Daily Archives: October 5, 2016

‘Kittyhawk Down’ by Garry Disher

disher

2003, 288 P.

Is a steady diet of Wallander, Scott and Bailey, The Bridge and -sheesh- even Midsomer Murders softening me up for detective murder mysteries?  Stranger things may have happened.  Whatever: I found myself quite engrossed in this  Australian crime story chosen by someone in my face-to-face book group.

As with the above-mentioned television crime series, this book is just as much about the interactions and messy personal lives of the police investigators as it is about the crime. Although the book is subtitled ” A Detective Inspector Challis murder mystery”, Detective Inspector Hal Challis is only one of an ensemble of police characters.  There’s Detective Sergeant Ellen Destry, whose 17 year old daughter  is recovering after almost falling victim to a rapist and serial killer in an earlier book. There’s the sleazy Constable John Tankard who hits on his female colleagues and who doesn’t seem far removed from the criminals he is chasing. Detective Constable Scobie Sutton bores everyone rigid yabbering on about his daughter, while Constable Pam Murphy has waded in over her head financially.

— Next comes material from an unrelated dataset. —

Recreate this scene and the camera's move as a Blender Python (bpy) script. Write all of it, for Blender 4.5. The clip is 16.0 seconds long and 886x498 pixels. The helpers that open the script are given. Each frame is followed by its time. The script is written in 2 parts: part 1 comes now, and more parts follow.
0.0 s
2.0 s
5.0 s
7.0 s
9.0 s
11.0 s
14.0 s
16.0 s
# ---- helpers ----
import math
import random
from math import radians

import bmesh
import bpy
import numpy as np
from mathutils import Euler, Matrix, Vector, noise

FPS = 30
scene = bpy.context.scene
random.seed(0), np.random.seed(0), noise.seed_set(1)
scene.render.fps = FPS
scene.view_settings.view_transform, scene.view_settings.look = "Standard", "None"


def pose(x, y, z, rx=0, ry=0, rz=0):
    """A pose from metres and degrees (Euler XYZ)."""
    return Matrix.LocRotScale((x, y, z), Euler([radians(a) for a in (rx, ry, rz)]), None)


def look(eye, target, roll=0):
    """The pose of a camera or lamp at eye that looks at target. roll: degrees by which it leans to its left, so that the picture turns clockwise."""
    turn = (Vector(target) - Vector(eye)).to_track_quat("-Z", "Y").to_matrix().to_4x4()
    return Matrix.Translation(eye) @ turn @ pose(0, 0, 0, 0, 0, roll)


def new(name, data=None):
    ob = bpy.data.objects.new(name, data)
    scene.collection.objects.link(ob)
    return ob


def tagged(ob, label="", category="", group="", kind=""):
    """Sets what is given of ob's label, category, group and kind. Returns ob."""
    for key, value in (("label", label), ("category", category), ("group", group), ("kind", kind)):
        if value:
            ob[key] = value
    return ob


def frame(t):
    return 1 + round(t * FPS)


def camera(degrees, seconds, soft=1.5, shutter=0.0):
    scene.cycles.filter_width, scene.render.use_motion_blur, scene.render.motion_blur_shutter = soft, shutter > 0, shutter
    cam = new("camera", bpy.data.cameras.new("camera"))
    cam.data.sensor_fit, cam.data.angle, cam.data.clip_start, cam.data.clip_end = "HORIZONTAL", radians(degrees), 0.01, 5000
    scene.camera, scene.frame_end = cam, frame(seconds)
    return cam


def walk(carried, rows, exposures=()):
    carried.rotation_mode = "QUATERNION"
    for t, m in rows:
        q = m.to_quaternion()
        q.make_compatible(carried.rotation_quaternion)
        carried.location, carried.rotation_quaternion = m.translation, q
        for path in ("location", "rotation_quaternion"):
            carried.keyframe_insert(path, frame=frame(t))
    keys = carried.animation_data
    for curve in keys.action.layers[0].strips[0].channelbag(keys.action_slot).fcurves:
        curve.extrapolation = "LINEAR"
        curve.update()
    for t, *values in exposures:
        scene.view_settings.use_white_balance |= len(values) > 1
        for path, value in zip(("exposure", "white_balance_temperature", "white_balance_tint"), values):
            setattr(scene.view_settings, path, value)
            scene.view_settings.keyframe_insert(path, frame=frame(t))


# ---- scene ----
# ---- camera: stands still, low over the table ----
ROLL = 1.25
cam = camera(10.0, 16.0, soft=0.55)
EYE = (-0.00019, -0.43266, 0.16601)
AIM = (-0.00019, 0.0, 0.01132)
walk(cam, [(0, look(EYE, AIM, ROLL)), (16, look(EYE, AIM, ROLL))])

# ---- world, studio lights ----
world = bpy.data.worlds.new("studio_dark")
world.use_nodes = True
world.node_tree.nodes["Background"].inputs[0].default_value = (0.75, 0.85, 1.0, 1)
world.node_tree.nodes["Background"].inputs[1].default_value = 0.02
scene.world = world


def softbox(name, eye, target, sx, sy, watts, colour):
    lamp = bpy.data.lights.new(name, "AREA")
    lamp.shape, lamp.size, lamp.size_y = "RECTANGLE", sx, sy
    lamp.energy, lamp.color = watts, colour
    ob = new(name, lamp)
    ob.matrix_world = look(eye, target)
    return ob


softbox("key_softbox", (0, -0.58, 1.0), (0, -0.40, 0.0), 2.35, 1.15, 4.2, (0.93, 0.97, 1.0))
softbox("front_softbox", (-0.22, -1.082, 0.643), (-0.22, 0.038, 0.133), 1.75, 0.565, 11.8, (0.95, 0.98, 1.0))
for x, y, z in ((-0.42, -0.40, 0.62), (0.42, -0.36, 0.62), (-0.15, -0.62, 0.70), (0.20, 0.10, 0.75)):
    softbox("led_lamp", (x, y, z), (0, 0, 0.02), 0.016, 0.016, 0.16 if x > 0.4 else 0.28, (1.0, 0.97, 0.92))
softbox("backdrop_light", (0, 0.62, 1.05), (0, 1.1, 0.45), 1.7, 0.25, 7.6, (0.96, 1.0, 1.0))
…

In many ways this book is a snapshot of the paradoxes of the Mornington Peninsula in Victoria.  There’s the affluent and often absent population up in the forested mountainside (think Red Hill) and the financially straitened underclass in ‘Waterloo’ (Hastings, perhaps? It overlooks Phillip Island, but it felt more like Rosebud to me). An immigration detention centre has opened up nearby, and the reactions of inhabitants remind me that we haven’t moved far in the 13 years since this book was published.  There’s drugs, crime and unsavoury connections among the underclass where boyfriends and broken families criss-cross each other. As the police note in one of their briefings, criminals often announce themselves through their defiance of small things like parking in the disabled bay. Rings true to me.

Disher’s chapters are only short and they rotate in their attention from one police officer to another.  Too much, perhaps, and there does not seem to be one main character in the book which feels as if it’s leaving itself open as the springboard for another book in the series.

But- and this is important- I actually knew who’d done it in the end, even though not all the ends were tied up.  And, as someone who’s not normally a fan of crime fiction, that’s a good thing!